Of course, he didn’t have any need for lights. He was as independent as they come. I remember him carrying paneling for our living room, six or seven sheets at a time on his back, a distance of about 4 miles from the store to our home. He never used a cane; instead, he whistled whenever he walked and somehow that got him where he wanted to go. I was almost eight-years-old before I knew he couldn’t see, and then a friend told me. He used to have my mother read him my Golden Books, and he’d memorize them and then “read” them to me.
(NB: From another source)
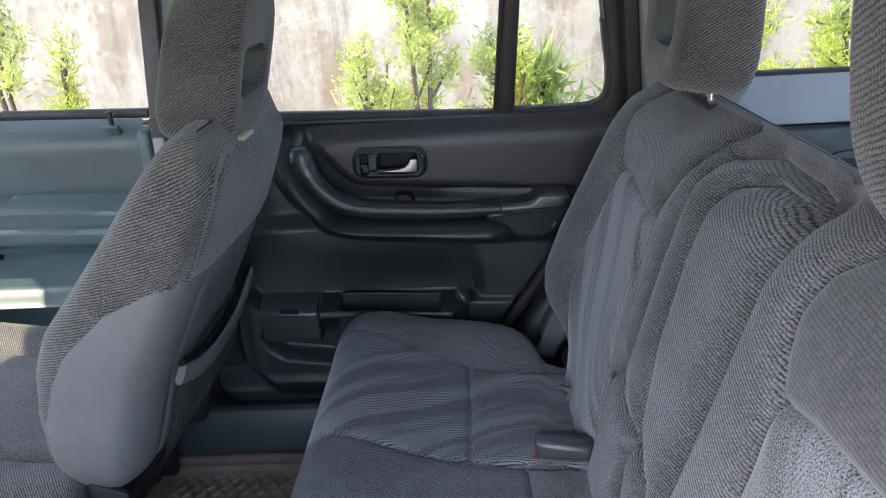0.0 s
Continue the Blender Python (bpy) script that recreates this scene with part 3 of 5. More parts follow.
def door_depth(x, z):
    y = 0.729 - 0.026 * (1 - sstep(z, 0.922, 0.966))
    d, _ = seam_distance(x, z, [INSERT_LINE])
    pad = inside(INSERT, x, z) & (d > 0.0006)
    y -= np.where(pad, 0.007 + 0.006 * (1 - np.exp(-(d / 0.010) ** 2)), 0.008 * np.exp(-d / 0.012) * (1 - sstep(x, -0.02, 0.06)))
    y += 0.0025 * np.exp(-(d / 0.0042) ** 2)
    # trim swelling inwards towards the front edge
    y -= 0.012 * np.exp(-((x + 0.33) / 0.05) ** 2) * sstep(z, 0.84, 1.0)
    y += 0.026 * sstep(z, 1.01, 1.14) * (1 - sstep(x, -0.285, -0.25))
    # moulded shelf under the grip, with a rounded lower lip
    d, at = seam_distance(x, z, [LIP])
    over = inside(OVER_LIP, x, z)
    out = np.where(over, 1 - sstep(d, 0.0, 0.058), 1 - sstep(d, 0.0, 0.030))
    y -= 0.048 * out * (1 - 0.62 * sstep(at[:, 1], 0.95, 1.07)) * (1 - 0.75 * sstep(x, 0.10, 0.17))
    # hollow above the pocket
    hollow = sstep(z, 0.758, 0.782) * (1 - sstep(z, 0.790, 0.905)) * sstep(x, -0.38, -0.10) * (1 - sstep(x, 0.058, 0.094))
    y += 0.020 * hollow
    # pocket with a sloping top, falling to a low step behind the nub
    behind = sstep(x, 0.020, 0.060)
    zf = 0.7675 - 0.05 * (x + 0.248) + 0.006 * behind + 0.016 * (1 - sstep(x, -0.384, -0.368))
    top = 1 - sstep(z, zf - 0.001, zf + 0.0195 - 0.008 * behind)
    low = sstep(z, 0.562, 0.612)
    curl = np.clip((0.70 - z) / 0.15, 0, 1) ** 2
    ends = sstep(x, -0.446 + 0.11 * curl, -0.402 + 0.13 * curl)
    column = np.exp(-((x + 0.406 - 0.05 * curl) / 0.018) ** 2)
    y -= 0.017 * column * (1 - sstep(z, 0.795, 0.812)) * sstep(z, 0.60, 0.66)
    y -= 0.048 * top * low * ends * (1 - 0.80 * behind)
    y -= 0.006 * np.exp(-((z - 0.606) / 0.014) ** 2) * ends
    # sunk face inside the pocket's rim
    d, _ = seam_distance(x, z, [TUB + TUB[:1]])
    y += np.where(inside(TUB, x, z), 0.032 * sstep(d, 0.0, 0.030) * np.clip((0.770 - z) / 0.06, 0, 1), 0)
    y -= 0.030 * (1 - sstep(z, 0.575, 0.625)) * (1 - ends * low)
    return y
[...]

And his heart: all anyone had to do was mention they liked something and within a few days, he would show up at their door with the item. He was the fix-it man in our neighborhood for everything from record players to electrical items to plumbing and of course, the go-to man never took a dime for his labor. When I had my first job in high school and worked at a dress shop from four until nine on a Friday night, he would ride with me and then stay in town for the entire time so he could feed the meter on my car that only allowed one hour at a time. These are only two examples of a man who spent an adult lifetime giving to others.
That big heart started giving out early. He had his first heart attack at 49, and his last at three days past his 60th birthday. It’s been over 43 years since he’s gone, but every Veterans Day I honor the daddy who may not have meant much in the eyes of the world, but who meant everything to me.